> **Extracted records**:

/---

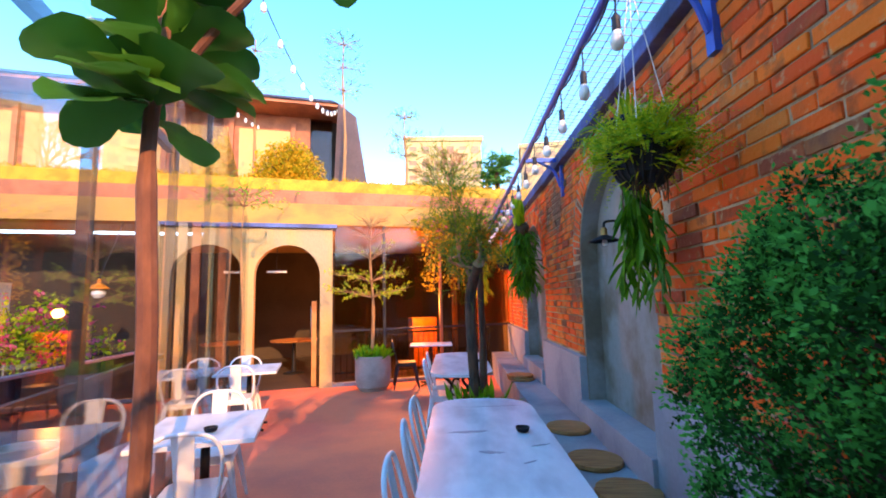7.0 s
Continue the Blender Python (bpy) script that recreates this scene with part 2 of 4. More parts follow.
def brick_material(name, island):
    """Weathered fired clay: pieces differ from orange to burnt brown, with moss and soot in large patches."""
    m = bpy.data.materials.new(name)
    m.use_nodes = True
    n, l = m.node_tree.nodes, m.node_tree.links
    b = n["Principled BSDF"]
    b.inputs["Roughness"].default_value = 0.88
    rnd = n.new("ShaderNodeNewGeometry").outputs["Random Per Island"] if island else n.new("ShaderNodeObjectInfo").outputs["Random"]
    ramp = n.new("ShaderNodeValToRGB")
    e = ramp.color_ramp.elements
    e[0].position, e[0].color = 0.0, (0.13, 0.07, 0.04, 1)
    e[1].position, e[1].color = 1.0, (0.82, 0.18, 0.03, 1)
    for p, c in ((0.1, (0.6, 0.06, 0.01, 1)), (0.2, (0.98, 0.095, 0.0, 1)), (0.6, (0.98, 0.13, 0.001, 1)), (0.85, (0.97, 0.19, 0.006, 1))):
        e.new(p).color = c
    l.new(rnd, ramp.inputs[0])
    co = n.new("ShaderNodeNewGeometry")
    tex = {}
    for key, size, detail in (("soot", 1.5, 8), ("ochre", 4.0, 4), ("blotch", 8.0, 5), ("smear", 21.0, 4), ("grain", 55.0, 5)):
        tex[key] = n.new("ShaderNodeTexNoise")
        tex[key].inputs["Scale"].default_value, tex[key].inputs["Detail"].default_value = size, detail
        l.new(co.outputs["Position"], tex[key].inputs["Vector"])
    grain, last = tex["grain"], ramp.outputs[0]
    for key, lo, hi, col, amount in (("ochre", 0.54, 0.68, (0.8, 0.24, 0.02, 1), 0.45), ("blotch", 0.54, 0.66, (0.3, 0.06, 0.018, 1), 0.7),
                                     ("soot", 0.535, 0.64, (0.1, 0.08, 0.05, 1), 0.85), ("smear", 0.6, 0.7, (0.6, 0.38, 0.19, 1), 0.6)):
        r = n.new("ShaderNodeMapRange")
        r.inputs["From Min"].default_value, r.inputs["From Max"].default_value, r.inputs["To Max"].default_value = lo, hi, amount
        l.new(tex[key].outputs["Fac"], r.inputs["Value"])
        mix = n.new("ShaderNodeMix")
        mix.data_type = "RGBA"
        mix.inputs["B"].default_value = col
        l.new(r.outputs[0], mix.inputs["Factor"])
        l.new(last, mix.inputs["A"])
        last = mix.outputs["Result"]
    l.new(last, b.inputs["Base Color"])
    bp = n.new("ShaderNodeBump")
    bp.inputs["Strength"].default_value, bp.inputs["Distance"].default_value = 0.5, 0.008
    l.new(grain.outputs["Fac"], bp.inputs["Height"])
    l.new(bp.outputs[0], b.inputs["Normal"])
    return m


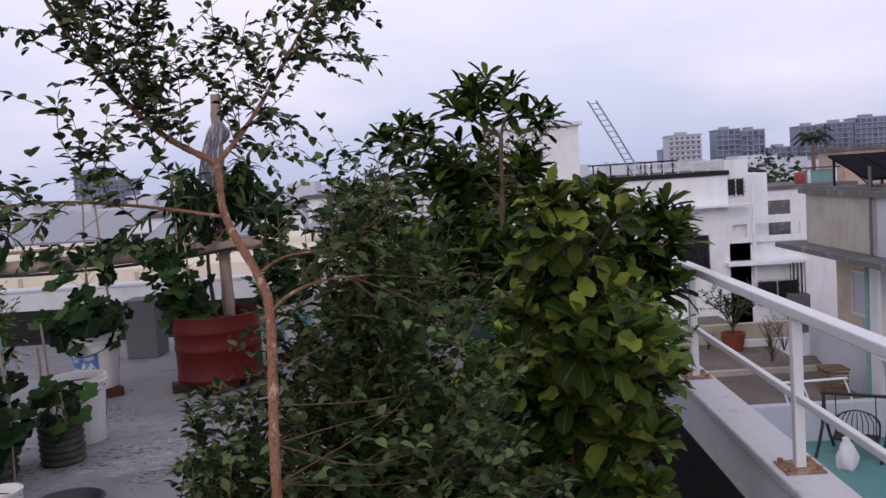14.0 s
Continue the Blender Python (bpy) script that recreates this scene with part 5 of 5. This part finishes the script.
part("hose", piped(local(frame_ob, [(-0.9, 2.06, 0.93), (-1.4, 2.05, 0.87), (-2.2, 2.0, 0.83), (-3.2, 1.96, 0.84), (-4.2, 1.94, 0.78)]), 0.011, seg=7), "black_plastic", frame_ob, "black hose tied along the bar")
part("thin_bar", bamboo(local(frame_ob, [(-1.2, 2.14, 1.0), (-2.4, 2.1, 0.985), (-4.2, 2.06, 0.96)]), 0.014, 8), "bamboo", frame_ob, smooth=40)

# rag tied on the post top: a draped sheet with folds
rag = thing("rag", "grey striped rag tied round the bamboo post with a hanging tail", "rag", (-1.035, 2.17, 1.5))


def fold_sheet(path, widths, folds, depth, seed, cols=22):
    """A cloth strip along a path, its width thrown into folds."""
    r = random.Random(seed)
    line = smooth_path(path, 5)
    bm = bmesh.new()
    grid = []
    for k, p in enumerate(line):
        v = k / (len(line) - 1)
        w = widths[0] + (widths[1] - widths[0]) * v
        row = []
        for i in range(cols):
            u = i / (cols - 1) - 0.5
            dz = depth * math.sin(u * folds * math.tau + 1.5 * v) * (0.5 + 0.5 * v) + r.uniform(-0.003, 0.003)
            row.append(bm.verts.new((p.x + u * w, p.y - abs(dz) - 0.01, p.z + 0.03 * math.sin(u * 5 + v * 3) * v)))
        grid.append(row)
    for a, b in zip(grid, grid[1:]):
        for i in range(cols - 1):
            bm.faces.new((a[i], a[i + 1], b[i + 1], b[i]))
    return bm


wrap = bmesh.new()
rings = []
for j in range(11):
    v = j / 10
    rad = 0.042 + 0.028 * math.sin(math.pi * v)
    rings.append([wrap.verts.new((rad * (1 + 0.16 * math.sin(4 * a + 5 * v)) * math.cos(a) + 0.012 * math.sin(v * 6), rad * (1 + 0.16 * math.sin(5 * a - 4 * v)) * math.sin(a), 0.12 + 0.17 * v + 0.03 * math.cos(a))) for a in (math.tau * i / 26 for i in range(26))])
for a, b in zip(rings, rings[1:]):
    for i in range(26):
        wrap.faces.new((a[i], a[(i + 1) % 26], b[(i + 1) % 26], b[i]))
part("wrap", wrap, "rag", rag, smooth=70)
part("tail", fold_sheet([(0.03, -0.055, 0.26), (-0.02, -0.075, 0.14), (-0.05, -0.075, 0.0), (-0.075, -0.07, -0.13)], (0.1, 0.15), 2.6, 0.022, 5), "rag", rag, smooth=70)
part("tail", fold_sheet([(-0.02, -0.06, 0.22), (-0.055, -0.07, 0.08), (-0.07, -0.065, -0.04)], (0.07, 0.1), 2.0, 0.02, 6), "rag", rag, smooth=70)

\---

> **What is needed**: Print each of the records above exactly as written, leaving no picture in the copy.

> **Task solution**:
7.0 s
Continue the Blender Python (bpy) script that recreates this scene with part 2 of 4. More parts follow.
def brick_material(name, island):
    """Weathered fired clay: pieces differ from orange to burnt brown, with moss and soot in large patches."""
    m = bpy.data.materials.new(name)
    m.use_nodes = True
    n, l = m.node_tree.nodes, m.node_tree.links
    b = n["Principled BSDF"]
    b.inputs["Roughness"].default_value = 0.88
    rnd = n.new("ShaderNodeNewGeometry").outputs["Random Per Island"] if island else n.new("ShaderNodeObjectInfo").outputs["Random"]
    ramp = n.new("ShaderNodeValToRGB")
    e = ramp.color_ramp.elements
    e[0].position, e[0].color = 0.0, (0.13, 0.07, 0.04, 1)
    e[1].position, e[1].color = 1.0, (0.82, 0.18, 0.03, 1)
    for p, c in ((0.1, (0.6, 0.06, 0.01, 1)), (0.2, (0.98, 0.095, 0.0, 1)), (0.6, (0.98, 0.13, 0.001, 1)), (0.85, (0.97, 0.19, 0.006, 1))):
        e.new(p).color = c
    l.new(rnd, ramp.inputs[0])
    co = n.new("ShaderNodeNewGeometry")
    tex = {}
    for key, size, detail in (("soot", 1.5, 8), ("ochre", 4.0, 4), ("blotch", 8.0, 5), ("smear", 21.0, 4), ("grain", 55.0, 5)):
        tex[key] = n.new("ShaderNodeTexNoise")
        tex[key].inputs["Scale"].default_value, tex[key].inputs["Detail"].default_value = size, detail
        l.new(co.outputs["Position"], tex[key].inputs["Vector"])
    grain, last = tex["grain"], ramp.outputs[0]
    for key, lo, hi, col, amount in (("ochre", 0.54, 0.68, (0.8, 0.24, 0.02, 1), 0.45), ("blotch", 0.54, 0.66, (0.3, 0.06, 0.018, 1), 0.7),
                                     ("soot", 0.535, 0.64, (0.1, 0.08, 0.05, 1), 0.85), ("smear", 0.6, 0.7, (0.6, 0.38, 0.19, 1), 0.6)):
        r = n.new("ShaderNodeMapRange")
        r.inputs["From Min"].default_value, r.inputs["From Max"].default_value, r.inputs["To Max"].default_value = lo, hi, amount
        l.new(tex[key].outputs["Fac"], r.inputs["Value"])
        mix = n.new("ShaderNodeMix")
        mix.data_type = "RGBA"
        mix.inputs["B"].default_value = col
        l.new(r.outputs[0], mix.inputs["Factor"])
        l.new(last, mix.inputs["A"])
        last = mix.outputs["Result"]
    l.new(last, b.inputs["Base Color"])
    bp = n.new("ShaderNodeBump")
    bp.inputs["Strength"].default_value, bp.inputs["Distance"].default_value = 0.5, 0.008
    l.new(grain.outputs["Fac"], bp.inputs["Height"])
    l.new(bp.outputs[0], b.inputs["Normal"])
    return m


14.0 s
Continue the Blender Python (bpy) script that recreates this scene with part 5 of 5. This part finishes the script.
part("hose", piped(local(frame_ob, [(-0.9, 2.06, 0.93), (-1.4, 2.05, 0.87), (-2.2, 2.0, 0.83), (-3.2, 1.96, 0.84), (-4.2, 1.94, 0.78)]), 0.011, seg=7), "black_plastic", frame_ob, "black hose tied along the bar")
part("thin_bar", bamboo(local(frame_ob, [(-1.2, 2.14, 1.0), (-2.4, 2.1, 0.985), (-4.2, 2.06, 0.96)]), 0.014, 8), "bamboo", frame_ob, smooth=40)

# rag tied on the post top: a draped sheet with folds
rag = thing("rag", "grey striped rag tied round the bamboo post with a hanging tail", "rag", (-1.035, 2.17, 1.5))


def fold_sheet(path, widths, folds, depth, seed, cols=22):
    """A cloth strip along a path, its width thrown into folds."""
    r = random.Random(seed)
    line = smooth_path(path, 5)
    bm = bmesh.new()
    grid = []
    for k, p in enumerate(line):
        v = k / (len(line) - 1)
        w = widths[0] + (widths[1] - widths[0]) * v
        row = []
        for i in range(cols):
            u = i / (cols - 1) - 0.5
            dz = depth * math.sin(u * folds * math.tau + 1.5 * v) * (0.5 + 0.5 * v) + r.uniform(-0.003, 0.003)
            row.append(bm.verts.new((p.x + u * w, p.y - abs(dz) - 0.01, p.z + 0.03 * math.sin(u * 5 + v * 3) * v)))
        grid.append(row)
    for a, b in zip(grid, grid[1:]):
        for i in range(cols - 1):
            bm.faces.new((a[i], a[i + 1], b[i + 1], b[i]))
    return bm


wrap = bmesh.new()
rings = []
for j in range(11):
    v = j / 10
    rad = 0.042 + 0.028 * math.sin(math.pi * v)
    rings.append([wrap.verts.new((rad * (1 + 0.16 * math.sin(4 * a + 5 * v)) * math.cos(a) + 0.012 * math.sin(v * 6), rad * (1 + 0.16 * math.sin(5 * a - 4 * v)) * math.sin(a), 0.12 + 0.17 * v + 0.03 * math.cos(a))) for a in (math.tau * i / 26 for i in range(26))])
for a, b in zip(rings, rings[1:]):
    for i in range(26):
        wrap.faces.new((a[i], a[(i + 1) % 26], b[(i + 1) % 26], b[i]))
part("wrap", wrap, "rag", rag, smooth=70)
part("tail", fold_sheet([(0.03, -0.055, 0.26), (-0.02, -0.075, 0.14), (-0.05, -0.075, 0.0), (-0.075, -0.07, -0.13)], (0.1, 0.15), 2.6, 0.022, 5), "rag", rag, smooth=70)
part("tail", fold_sheet([(-0.02, -0.06, 0.22), (-0.055, -0.07, 0.08), (-0.07, -0.065, -0.04)], (0.07, 0.1), 2.0, 0.02, 6), "rag", rag, smooth=70)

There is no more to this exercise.